Two quick observations:
- Subsampling will speed things up significantly. Using max_samples=0.2 means each tree is trained on just 20% of the data. That can cut runtime by roughly a factor of 5 compared to using the full dataset.
- You can likely reduce max_features even further. For regression trees, max_features=0.3 is a common default (and works well in Random Forests). For classification trees, max_features="sqrt" is standard — and in my experience, "sqrt" also works well for regression in Extra Trees.
You can think of it this way:
Even though "sqrt" evaluates to just 17 features (out of 300), you’ll be training at least 100 trees. Across the full ensemble, you’ll still be using a large portion of the feature set. And if you increase the number of trees to 300 or more, you’ll likely end up using more features overall than you would by using your current method.
Also, keep in mind that max_features only limits the number of features per split, not per tree.
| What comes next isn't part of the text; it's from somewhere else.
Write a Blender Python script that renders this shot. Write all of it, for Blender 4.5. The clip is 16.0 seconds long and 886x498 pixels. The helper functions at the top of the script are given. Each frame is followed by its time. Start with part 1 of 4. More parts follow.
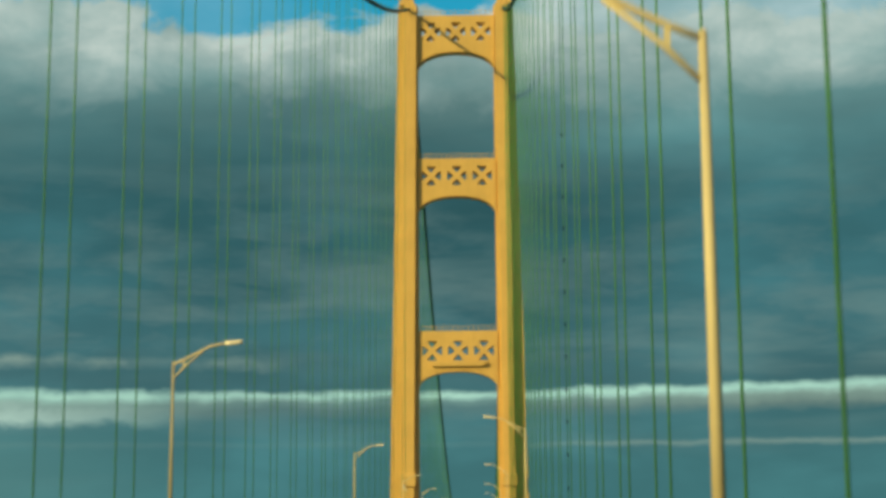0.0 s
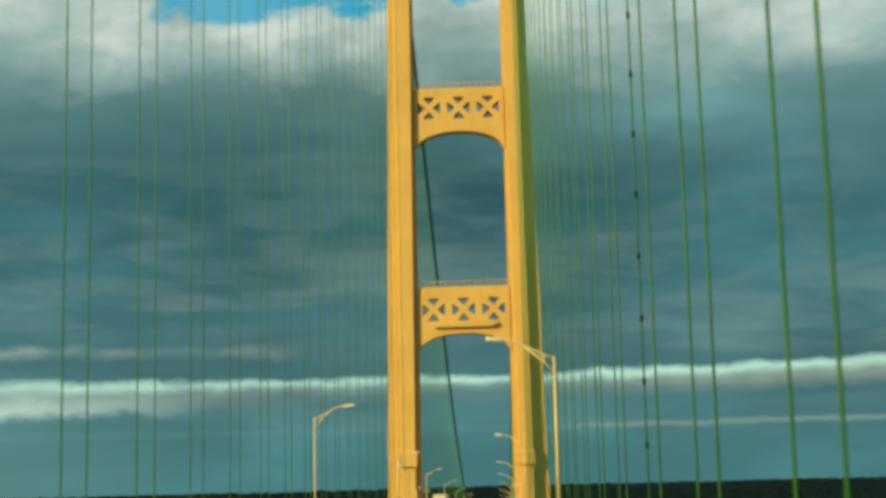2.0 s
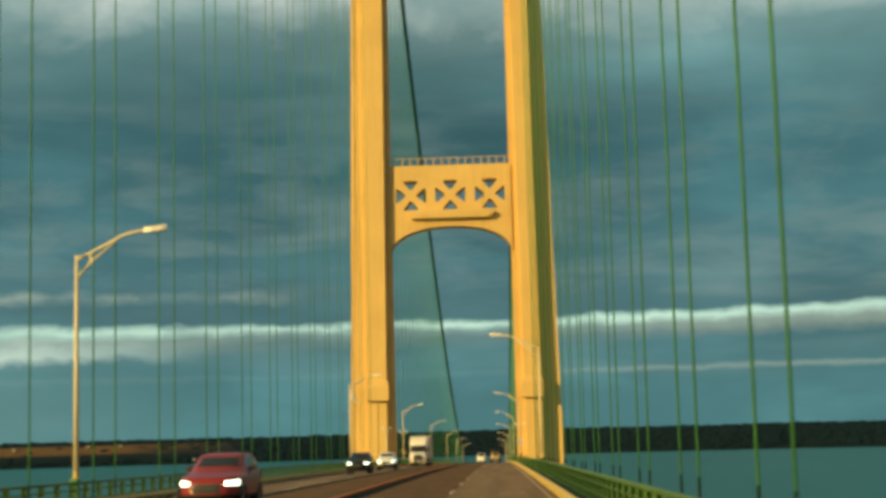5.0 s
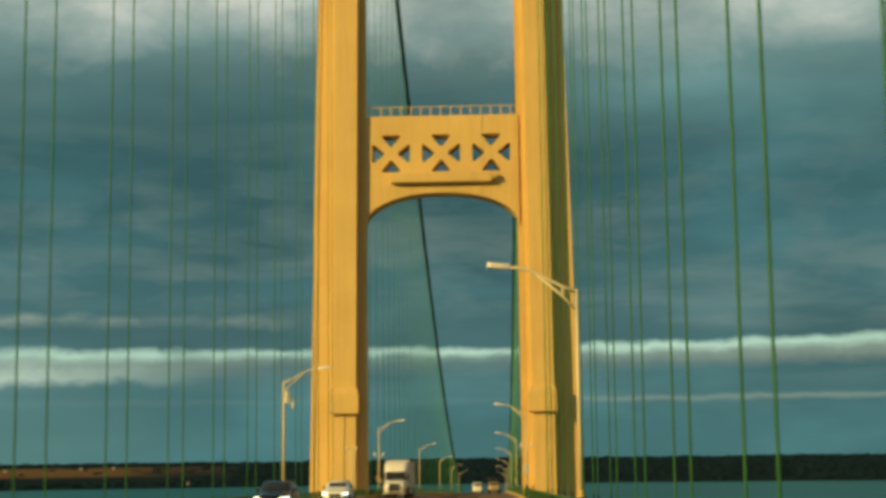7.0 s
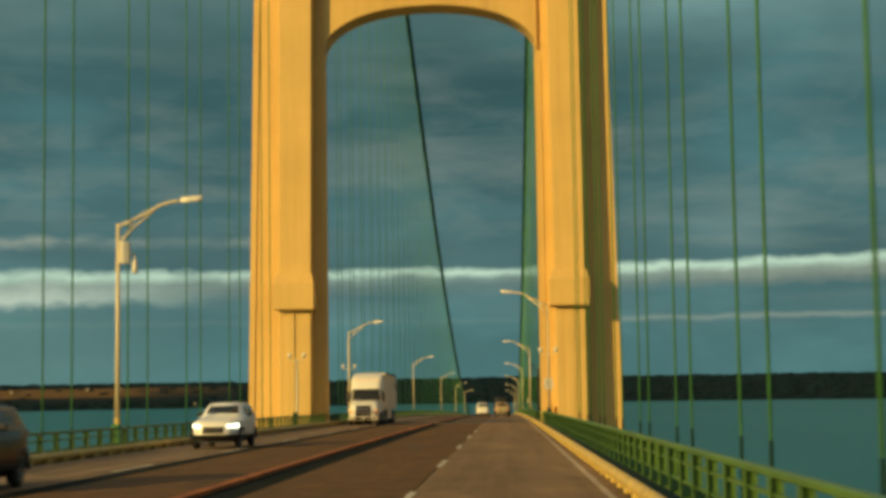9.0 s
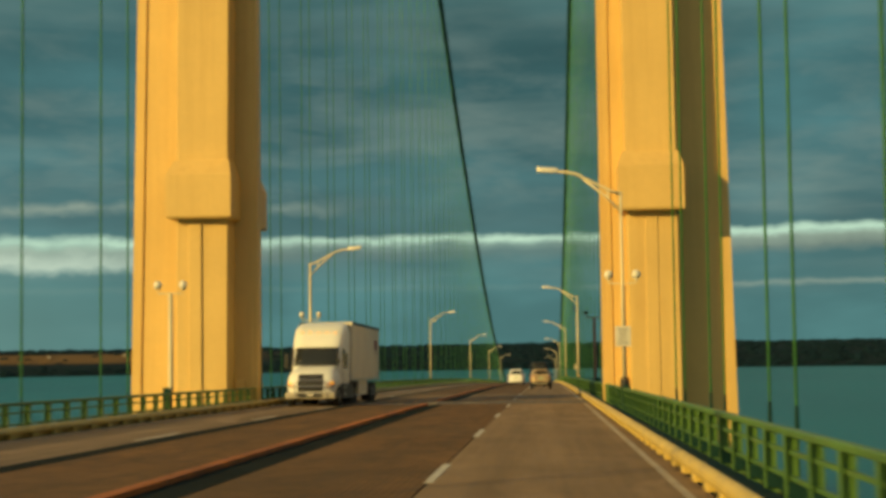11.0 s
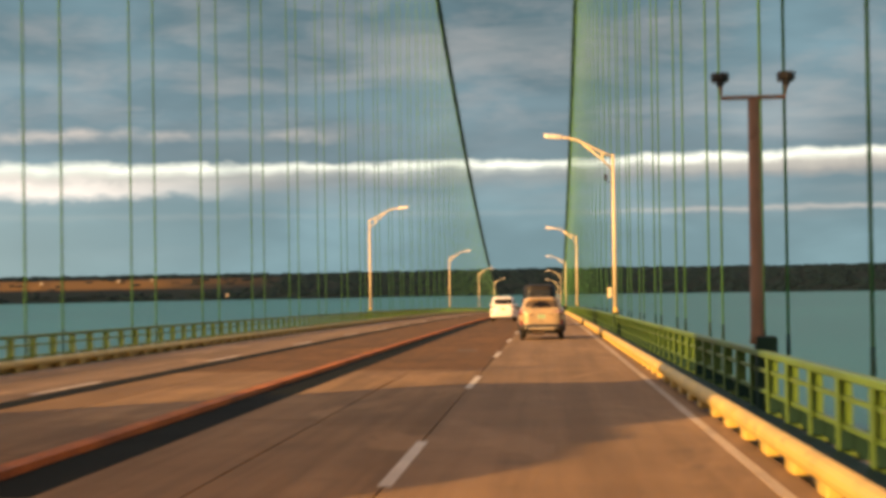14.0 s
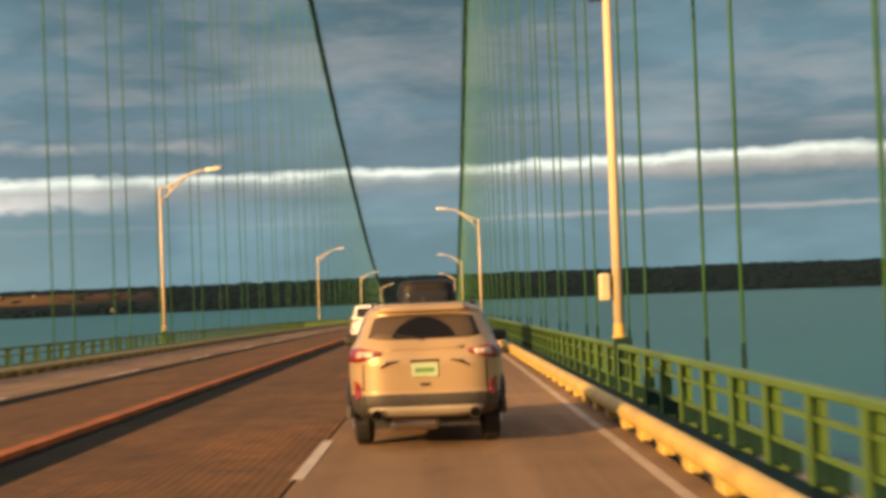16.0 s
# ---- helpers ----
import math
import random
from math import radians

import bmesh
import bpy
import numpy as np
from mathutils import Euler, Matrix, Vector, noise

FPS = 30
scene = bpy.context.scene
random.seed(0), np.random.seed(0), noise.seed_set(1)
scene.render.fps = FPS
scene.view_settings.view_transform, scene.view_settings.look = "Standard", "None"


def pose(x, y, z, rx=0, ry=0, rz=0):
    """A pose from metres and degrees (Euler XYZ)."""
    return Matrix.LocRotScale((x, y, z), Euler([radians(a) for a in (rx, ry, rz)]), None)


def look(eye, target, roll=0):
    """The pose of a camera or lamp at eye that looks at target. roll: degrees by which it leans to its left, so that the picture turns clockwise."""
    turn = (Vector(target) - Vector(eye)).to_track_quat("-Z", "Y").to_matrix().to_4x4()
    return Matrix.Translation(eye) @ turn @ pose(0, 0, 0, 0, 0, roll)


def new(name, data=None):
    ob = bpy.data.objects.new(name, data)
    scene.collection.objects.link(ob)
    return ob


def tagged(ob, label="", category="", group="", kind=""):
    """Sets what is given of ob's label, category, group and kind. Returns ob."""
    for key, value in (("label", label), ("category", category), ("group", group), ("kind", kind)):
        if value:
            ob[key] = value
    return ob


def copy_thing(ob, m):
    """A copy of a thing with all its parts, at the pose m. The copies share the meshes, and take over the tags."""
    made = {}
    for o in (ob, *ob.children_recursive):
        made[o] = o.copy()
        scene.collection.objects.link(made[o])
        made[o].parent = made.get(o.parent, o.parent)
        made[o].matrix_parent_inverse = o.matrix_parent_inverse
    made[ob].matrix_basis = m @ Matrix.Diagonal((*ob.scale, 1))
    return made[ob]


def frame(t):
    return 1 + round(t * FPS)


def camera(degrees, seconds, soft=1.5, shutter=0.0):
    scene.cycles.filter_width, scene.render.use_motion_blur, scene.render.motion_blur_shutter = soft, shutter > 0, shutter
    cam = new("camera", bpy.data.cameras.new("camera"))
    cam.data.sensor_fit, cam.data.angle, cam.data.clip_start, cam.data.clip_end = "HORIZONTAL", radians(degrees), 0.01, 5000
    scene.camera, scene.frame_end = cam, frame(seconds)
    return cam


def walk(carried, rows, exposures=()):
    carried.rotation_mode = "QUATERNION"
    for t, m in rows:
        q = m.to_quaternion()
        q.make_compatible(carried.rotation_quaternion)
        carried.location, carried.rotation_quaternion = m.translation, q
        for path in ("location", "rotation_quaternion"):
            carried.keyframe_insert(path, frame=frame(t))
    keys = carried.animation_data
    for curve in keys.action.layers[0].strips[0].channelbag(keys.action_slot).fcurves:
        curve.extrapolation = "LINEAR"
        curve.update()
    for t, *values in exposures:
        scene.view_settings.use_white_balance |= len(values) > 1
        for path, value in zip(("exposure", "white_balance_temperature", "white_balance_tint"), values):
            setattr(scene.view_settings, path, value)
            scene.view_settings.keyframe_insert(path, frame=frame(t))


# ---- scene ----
# World: x to the right across the bridge, y along it, z up; the tower stands at y = 0, where the roadway is at z = 0.
cam = camera(32.94, 16.0, soft=3.8, shutter=0.4)

PATH = [
    (0.0, 5.40, -316.80, 6.38, 1.53, 9.46, -0.37), (0.5, 5.48, -305.90, 6.27, 1.61, 9.35, -0.54),
    (1.0, 5.57, -294.87, 6.16, 1.80, 9.19, -0.73), (1.5, 5.70, -283.82, 6.05, 1.91, 9.07, -1.08),
    (2.0, 5.82, -272.72, 5.93, 1.96, 8.88, -1.41), (2.5, 5.90, -261.56, 5.80, 1.85, 8.45, -1.78),
    (3.0, 5.95, -250.58, 5.67, 1.75, 7.86, -2.02), (3.5, 5.95, -239.59, 5.53, 1.70, 7.07, -2.15),
    (6.0, 5.54, -184.34, 4.81, 2.01, 6.76, -0.85), (6.5, 5.55, -173.01, 4.65, 1.98, 7.40, -0.68),
    (7.0, 5.58, -161.61, 4.48, 1.95, 7.82, -0.69), (7.5, 5.58, -150.24, 4.31, 1.94, 7.58, -0.91),
    (8.0, 5.57, -138.95, 4.13, 1.98, 6.90, -0.93), (8.5, 5.54, -127.74, 3.96, 2.06, 5.95, -1.05),
    (9.0, 5.57, -116.52, 3.78, 2.32, 4.79, -0.85), (9.2, 5.57, -112.04, 3.70, 2.44, 4.42, -0.82),
    (11.3, 5.55, -64.76, 2.86, 4.06, 3.38, -0.85), (11.5, 5.54, -60.29, 2.78, 4.18, 3.24, -0.95),
    (12.0, 5.50, -49.21, 2.59, 4.47, 2.83, -1.41), (12.5, 5.46, -38.24, 2.40, 4.51, 2.40, -1.96),
    (13.0, 5.41, -27.39, 2.18, 4.77, 1.86, -1.90), (13.5, 5.37, -16.59, 2.00, 4.46, 1.36, -1.02),
    (14.0, 5.34, -5.88, 1.81, 3.93, 0.69, -0.88), (14.5, 5.29, 4.70, 1.58, 2.63, 0.33, -0.80),
    (15.0, 5.29, 15.19, 1.34, 1.00, 0.43, -1.20), (15.5, 5.30, 25.58, 1.11, 0.87, 0.24, -1.20),
    (16.0, 5.32, 36.00, 0.91, -0.21, 0.89, -2.19),
]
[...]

So you’re still building trees that explore a wide range of features, just more efficiently. You’re almost certainly using more features more often than with a static manual subset.
So:
- Reducing from 300 to 17 features per split gives nearly a 20× speedup at the split level.
- Combined with subsampling, you could see a huge boost in training speed — possibly 100× faster, depending on your settings.
Literally, you could run this and come back in an hour instead of waiting 5 days!
In practice, you could run a grid search to tune max_samples and max_features. But if that’s too time-consuming, I’d suggest starting with:
- max_features="sqrt"
- A small grid search on max_samples, such as:max_samples=0.2, max_samples=0.5, and max_samples=0.7
This setup should run quickly and still perform just as well.
And when using a large number of estimators (n_estimators=300+), these changes may be essential to finishing your runs in a reasonable time.